Audience Question: Hello, Leonard. That was a great conversion. You're one of the world’s greatest travelers, you've been everywhere a zillion times, you’ve been to a hundred million events and a zillion stores and a zillion countries — is there one moment that sticks out in your mind with this career of yours — one glittering moment that stays with you?
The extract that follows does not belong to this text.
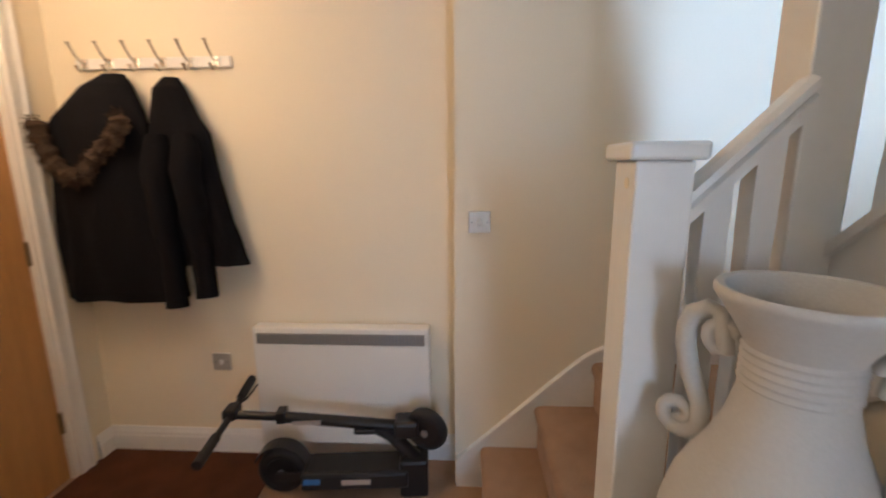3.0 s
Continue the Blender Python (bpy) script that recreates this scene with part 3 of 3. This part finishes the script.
def cloth_body(levels, seed, n=44, sub=5):
    """A hanging garment: levels of (height, left, right, depth), flat at the wall, folded in front."""
    bm = bmesh.new()
    rows = []
    for (z0, l0, r0, d0), (z1, l1, r1, d1) in zip(levels, levels[1:]):
        for i in range(sub):
            u = i / sub
            rows.append((z0 + (z1 - z0) * u, l0 + (l1 - l0) * u, r0 + (r1 - r0) * u, d0 + (d1 - d0) * u))
    rows.append(levels[-1])
    rings = []
    top = rows[0][0]
    for z, l, r, d in rows:
        c, hw = (l + r) / 2, (r - l) / 2
        ring = []
        fall = min(1.0, (top - z) / 0.5)
        for k in range(n):
            a = 2 * math.pi * k / n
            ca, sa = math.cos(a), math.sin(a)
            x = c + hw * math.copysign(abs(ca) ** 0.8, ca)
            y = -d * max(0.03, 0.5 + 0.5 * sa) if sa > -0.9 else -0.004
            if sa > -0.2:
                f = noise.noise(Vector((x * 13, seed, z * 1.4))) * 0.032 + noise.noise(Vector((x * 30, seed + 4, z * 4))) * 0.012
                y += f * fall
            ring.append(bm.verts.new((x, min(y, -0.003), z + 0.012 * noise.noise(Vector((x * 6, seed, 0))) * (1 if z < levels[-1][0] + 0.05 else 0))))
        rings.append(ring)
    for A, B in zip(rings, rings[1:]):
        for k in range(n):
            bm.faces.new((A[k], A[(k + 1) % n], B[(k + 1) % n], B[k]))
    bm.faces.new(rings[0]), bm.faces.new(rings[-1][::-1])
    return bm


def coats():
    c = thing("hooded_coat", pose(0, 4.48, 0), "black hooded winter coat with brown fur trim, hung on a hook", "coat")
    part("body", cloth_body([(1.775, -0.585, -0.495, 0.05), (1.72, -0.655, -0.445, 0.11), (1.62, -0.755, -0.40, 0.14), (1.56, -0.815, -0.385, 0.15), (1.30, -0.838, -0.345, 0.14), (1.0, -0.842, -0.315, 0.15), (0.83, -0.842, -0.30, 0.15)], 3.1), CLOTH, c, smooth=True)
    rng = random.Random(4)
    bm = bmesh.new()
    keys = [(-0.775, 1.575), (-0.765, 1.50), (-0.73, 1.42), (-0.665, 1.36), (-0.60, 1.38), (-0.54, 1.45), (-0.47, 1.505), (-0.425, 1.56), (-0.43, 1.60)]
    line = []
    for i in range(len(keys) - 1):
        for u in range(5):
            f = u / 5
            line.append(Vector((keys[i][0] + (keys[i + 1][0] - keys[i][0]) * f, -0.165, keys[i][1] + (keys[i + 1][1] - keys[i][1]) * f)))
    tube(bm, line, [0.03 + 0.007 * math.sin(i * 1.9) for i in range(len(line))], 10)
    for _ in range(1500):
        p = rng.choice(line) + Vector((rng.uniform(-0.012, 0.012), 0, rng.uniform(-0.012, 0.012)))
        d = Vector((rng.gauss(0, 1), -abs(rng.gauss(0, 0.8)), rng.gauss(0, 1))).normalized()
        s = d.orthogonal().normalized() * 0.0035
        q = p + d * 0.02
        t = p + d * rng.uniform(0.035, 0.055) + Vector((0, 0, -0.012))
        v = [bm.verts.new(q + s), bm.verts.new(q - s), bm.verts.new(q + d.cross(s)), bm.verts.new(t)]
        bm.faces.new((v[0], v[1], v[3])), bm.faces.new((v[1], v[2], v[3])), bm.faces.new((v[2], v[0], v[3]))
    part("fur_trim", bm, FUR, c, "shaggy brown fur hood trim")
    j = thing("jacket", pose(-0.015, 4.48, 0), "black jacket hung by its collar on a hook", "jacket")
    part("body", cloth_body([(1.757, -0.31, -0.25, 0.05), (1.71, -0.345, -0.215, 0.09), (1.60, -0.365, -0.165, 0.11), (1.53, -0.375, -0.12, 0.12), (1.35, -0.38, -0.095, 0.12), (1.15, -0.385, -0.055, 0.12), (0.98, -0.375, -0.005, 0.11)], 8.7), CLOTH, j, smooth=True)
    for x0, x1, zb in ((-0.30, -0.315, 0.80), (-0.185, -0.175, 0.845)):
        bm = bmesh.new()
        pts = [(x0 + (x1 - x0) * i / 10 + 0.006 * math.sin(i * 2.1), -0.125 - 0.02 * math.sin(i * 0.6), 1.52 + (zb - 1.52) * i / 10) for i in range(11)]
        tube(bm, pts, [0.04, 0.055, 0.057, 0.052, 0.054, 0.051, 0.049, 0.047, 0.045, 0.044, 0.045], 14)
        part("sleeve", bm, CLOTH, j, smooth=True)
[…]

I’d like to say yes, but I really can’t. I’ll tell you why. There was a song from a Broadway play, I think it was , it says, "When I’m not near the girl I love, I love the girl I’m near." Judy, my wife Judy is here, Judy I didn’t mean that. Anyway, that means that I can think of a hundred incidents — I used to be a runner — running in the Champs de Mars under the Eiffel Tower at 6 o'clock in the morning. Running along the Seine at 6 o'clock in the morning, being in Red Square in the snow, running also. Going to every country you could ever imagine, each one of them made an impression on me. I believe life is like a mosaic — red tile, green tile, gold tile, silver tile — and it all adds up to the image of the world. I love the world, not any one particular country or the other.